Starbucks and the Ethiopian government have reached an agreement which could help end a dispute over trademarks.
Ethiopia prides itself as the home of coffee bean cultivation
The two sides agreed in principle to sign a licensing and marketing deal which recognises the importance of Ethiopia's speciality coffee beans.
Cultivation of the coffee bean first began in Ethiopia, and the country has been seeking to trademark its best-known coffee beans.
However, US officials have argued that the plan is not economically viable.
Ethiopia and UK charity Oxfam claimed Starbucks was attempting to block plans by the African nation to trademark its Sidamo, Harar and Yirgacheffe coffee beans.
But the coffee chain giant denied initiating opposition to the trademark application, insisting the decision to do so was taken by the US National Coffee Association (NCA).
The NCA had warned that if Ethiopia succeeded in obtaining the trademarks, it may price its coffee beans uncompetitively high.
Ethiopia hopes to substantially lift the income of its coffee farmers through the trademarking plan.

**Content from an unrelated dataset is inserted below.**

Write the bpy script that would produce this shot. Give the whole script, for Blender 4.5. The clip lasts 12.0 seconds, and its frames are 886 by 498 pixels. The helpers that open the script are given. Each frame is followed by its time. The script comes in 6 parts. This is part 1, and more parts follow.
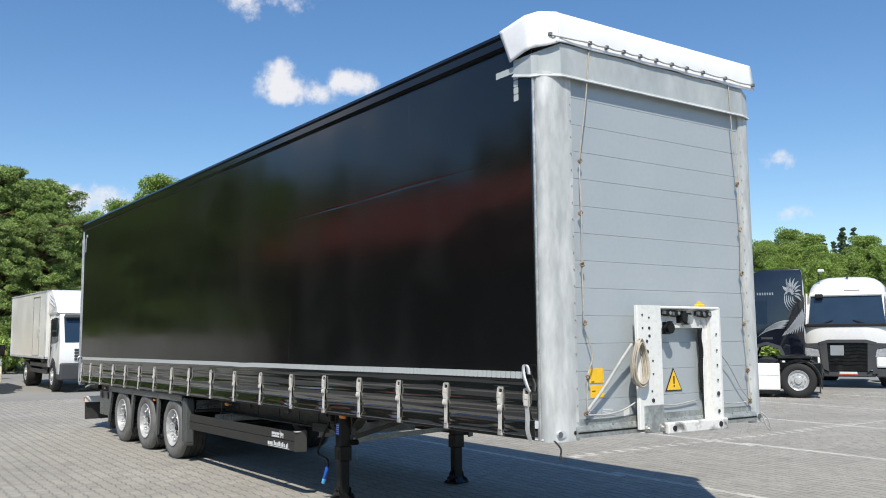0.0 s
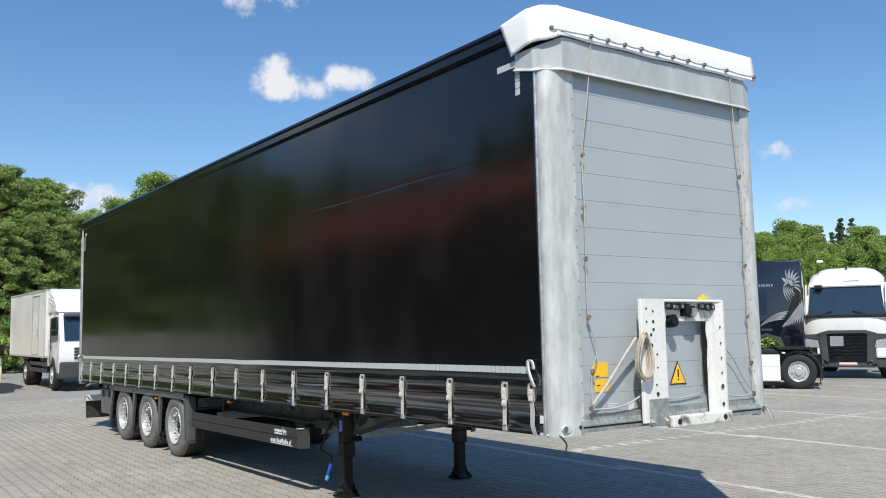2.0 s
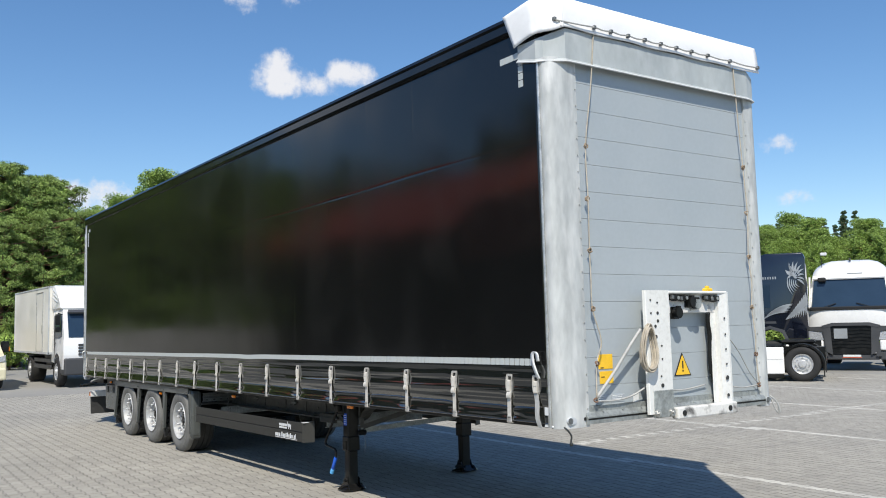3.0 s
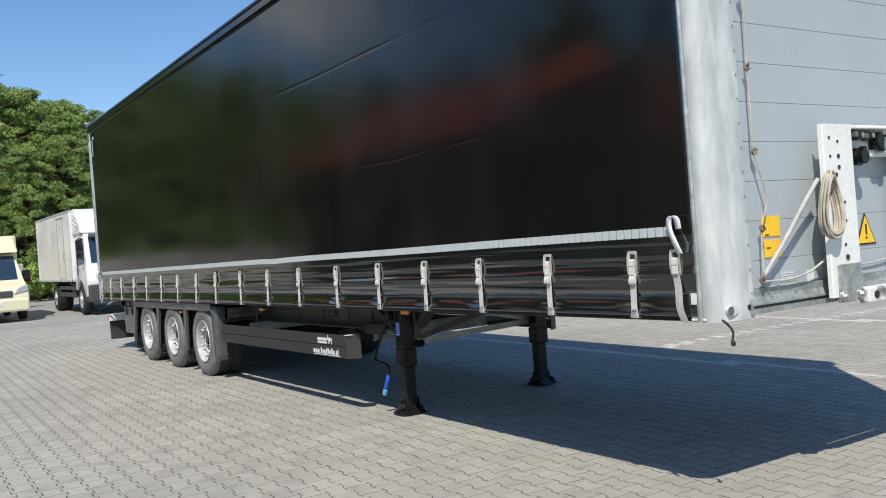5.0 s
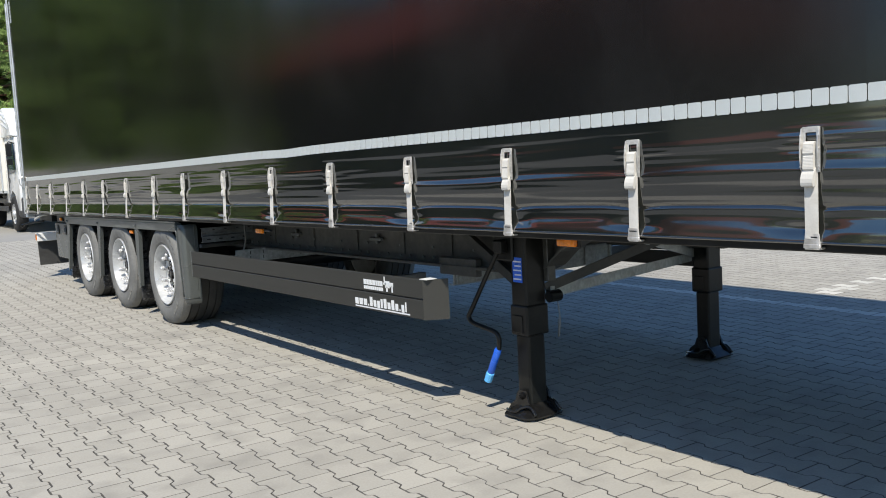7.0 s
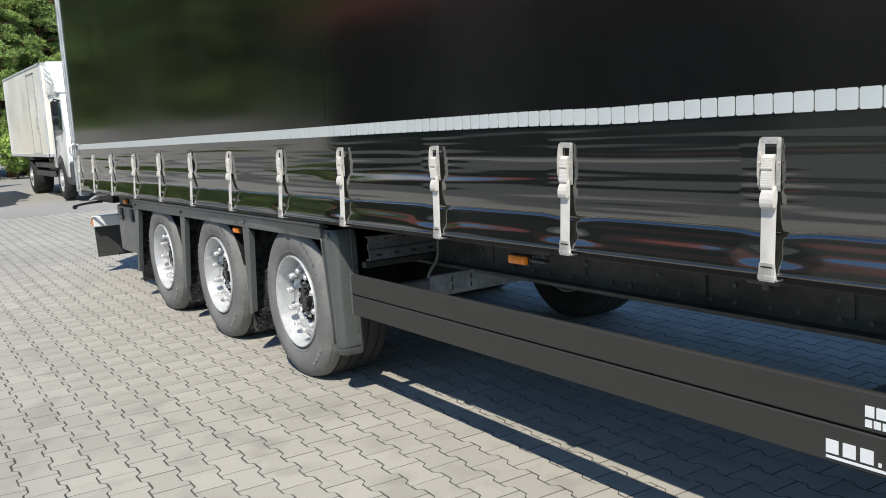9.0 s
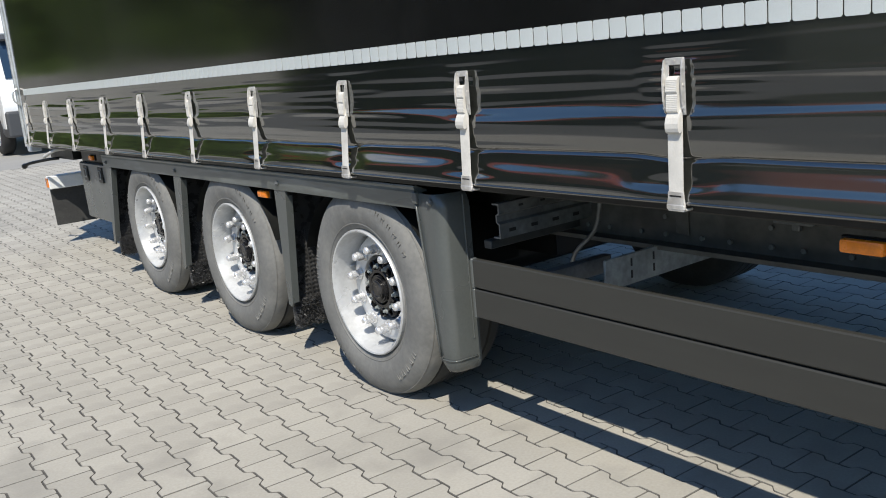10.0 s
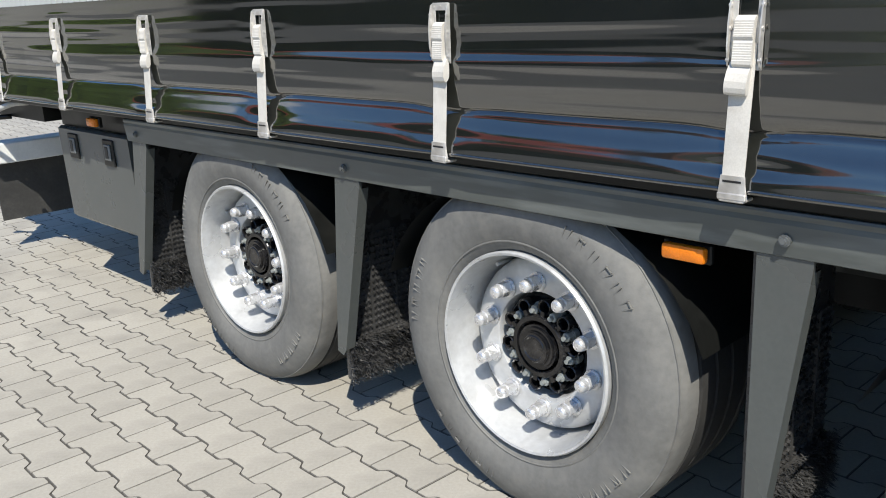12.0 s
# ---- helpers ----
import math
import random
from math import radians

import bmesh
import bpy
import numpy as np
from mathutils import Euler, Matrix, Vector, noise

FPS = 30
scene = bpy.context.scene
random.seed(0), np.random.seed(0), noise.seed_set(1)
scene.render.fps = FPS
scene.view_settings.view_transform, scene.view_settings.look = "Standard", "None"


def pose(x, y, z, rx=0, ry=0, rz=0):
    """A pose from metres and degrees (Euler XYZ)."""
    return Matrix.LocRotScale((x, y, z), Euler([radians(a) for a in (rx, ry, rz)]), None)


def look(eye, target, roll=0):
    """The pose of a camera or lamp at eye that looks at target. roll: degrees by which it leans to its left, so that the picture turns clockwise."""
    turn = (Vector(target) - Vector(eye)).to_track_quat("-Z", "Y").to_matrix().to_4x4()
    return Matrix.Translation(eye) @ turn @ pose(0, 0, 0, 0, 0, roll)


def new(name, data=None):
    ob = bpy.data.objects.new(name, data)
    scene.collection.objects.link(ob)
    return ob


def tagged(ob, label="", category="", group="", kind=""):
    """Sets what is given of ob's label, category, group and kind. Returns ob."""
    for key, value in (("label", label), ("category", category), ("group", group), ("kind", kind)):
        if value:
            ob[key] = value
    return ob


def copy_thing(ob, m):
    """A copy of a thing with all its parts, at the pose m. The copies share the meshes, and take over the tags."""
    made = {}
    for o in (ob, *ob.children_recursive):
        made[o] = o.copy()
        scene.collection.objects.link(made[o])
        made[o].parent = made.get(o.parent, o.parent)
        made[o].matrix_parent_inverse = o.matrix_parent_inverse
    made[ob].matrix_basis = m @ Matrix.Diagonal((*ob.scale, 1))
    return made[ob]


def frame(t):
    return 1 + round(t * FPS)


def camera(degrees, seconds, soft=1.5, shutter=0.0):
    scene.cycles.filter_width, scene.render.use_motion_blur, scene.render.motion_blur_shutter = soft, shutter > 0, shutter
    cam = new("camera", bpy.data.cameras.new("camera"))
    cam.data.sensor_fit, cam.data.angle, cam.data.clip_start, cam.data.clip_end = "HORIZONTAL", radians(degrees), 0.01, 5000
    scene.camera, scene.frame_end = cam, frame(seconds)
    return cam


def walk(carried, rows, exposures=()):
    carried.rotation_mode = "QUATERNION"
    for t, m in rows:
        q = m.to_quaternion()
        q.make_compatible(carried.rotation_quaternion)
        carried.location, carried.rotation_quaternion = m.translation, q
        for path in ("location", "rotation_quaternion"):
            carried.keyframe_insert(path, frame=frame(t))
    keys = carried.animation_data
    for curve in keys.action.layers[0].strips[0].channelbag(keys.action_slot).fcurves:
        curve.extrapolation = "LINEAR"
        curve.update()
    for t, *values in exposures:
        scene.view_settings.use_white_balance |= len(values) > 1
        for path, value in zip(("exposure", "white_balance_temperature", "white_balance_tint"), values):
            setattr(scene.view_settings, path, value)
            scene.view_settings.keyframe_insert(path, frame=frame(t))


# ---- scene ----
cam = camera(53.4, 12.0, soft=1.0)
PATH = [
    (0, (-4.273, -4.697, 1.76), (-3.118, -3.077, 1.953), -0.3),
    (0.5, (-4.268, -4.68, 1.765), (-3.113, -3.057, 1.944), -0.4),
    (1, (-4.286, -4.654, 1.774), (-3.13, -3.031, 1.948), -0.6),
    (1.5, (-4.285, -4.663, 1.752), (-3.131, -3.04, 1.934), -0.7),
    (2, (-4.292, -4.659, 1.769), (-3.132, -3.04, 1.95), -0.9),
    (2.5, (-4.301, -4.658, 1.775), (-3.138, -3.04, 1.954), -1.1),
    (3, (-4.295, -4.649, 1.75), (-3.14, -3.026, 1.92), -1.2),
    (3.2, (-4.296, -4.618, 1.756), (-3.142, -2.991, 1.91), -1.5),
    (4.8, (-3.622, -3.126, 1.492), (-2.526, -1.454, 1.511), -3.5),
    (5, (-3.486, -2.882, 1.491), (-2.386, -1.211, 1.473), -4.0),
    (5.5, (-3.231, -2.044, 1.455), (-2.102, -0.393, 1.396), -3.4),
    (6, (-2.955, -1.269, 1.441), (-1.846, 0.393, 1.349), -2.8),
    (6.5, (-2.709, -0.296, 1.393), (-1.561, 1.334, 1.238), -2.8),
    (7, (-2.478, 0.473, 1.309), (-1.311, 2.084, 1.111), -2.8),
    (7.5, (-2.295, 1.362, 1.327), (-1.171, 3.002, 1.109), -3.0),
    (7.7, (-2.25, 1.669, 1.357), (-1.147, 3.324, 1.143), -2.8),
    (9.3, (-1.885, 4.06, 1.426), (-0.797, 5.705, 1.093), -3.3),
    (9.5, (-1.852, 4.427, 1.386), (-0.74, 6.048, 1.015), -4.0),
    (10, (-1.77, 5.121, 1.379), (-0.613, 6.693, 0.943), -4.9),
    (10.5, (-1.717, 5.931, 1.374), (-0.523, 7.46, 0.888), -4.8),
    (11, (-1.643, 6.612, 1.349), (-0.407, 8.097, 0.831), -3.7),
    (11.5, (-1.568, 7.455, 1.325), (-0.27, 8.874, 0.777), -2.4),
    (12, (-1.485, 8.113, 1.311), (-0.157, 9.5, 0.751), -2.3),
]
walk(cam, [(t, look(eye, target, roll)) for t, eye, target, roll in PATH], [(0, 0.09), (3.2, 0.09), (5.5, 0.16), (6.0, 0.32), (6.5, 0.28), (7.5, 0.36), (9.5, 0.31), (12, 0.46)])

# ---------------------------------------------------------------- light
SUN_TO = Vector((-0.51, -0.59, 1.0)).normalized()
sun = new("sun", bpy.data.lights.new("sun", "SUN"))
sun.data.energy, sun.data.angle, sun.data.color = 4.5, radians(0.53), (1.0, 0.945, 0.845)
sun.matrix_world = look((-30, -33, 55), (-30 - SUN_TO.x * -10, -33 + SUN_TO.y * -10, 55 - SUN_TO.z * 10))
sun.rotation_euler = (-SUN_TO).to_track_quat("-Z", "Y").to_euler()
world = bpy.data.worlds.new("world")
scene.world = world
world.use_nodes = True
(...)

The poverty stricken country is heavily reliant on coffee bean exports, and about a quarter of its 80 million people are involved in the industry.
Oxfam welcomed news of the licensing agreement between Ethiopia and Starbucks, adding it could add momentum to the country's trademarking project.
"This action by Starbucks could represent a huge step towards a real positive change for the 15 million Ethiopians who depend on coffee for their livelihood," the charity said.
"The eyes of Africa will be on this agreement, which could even set a precedent for further deals beyond Ethiopia in the future."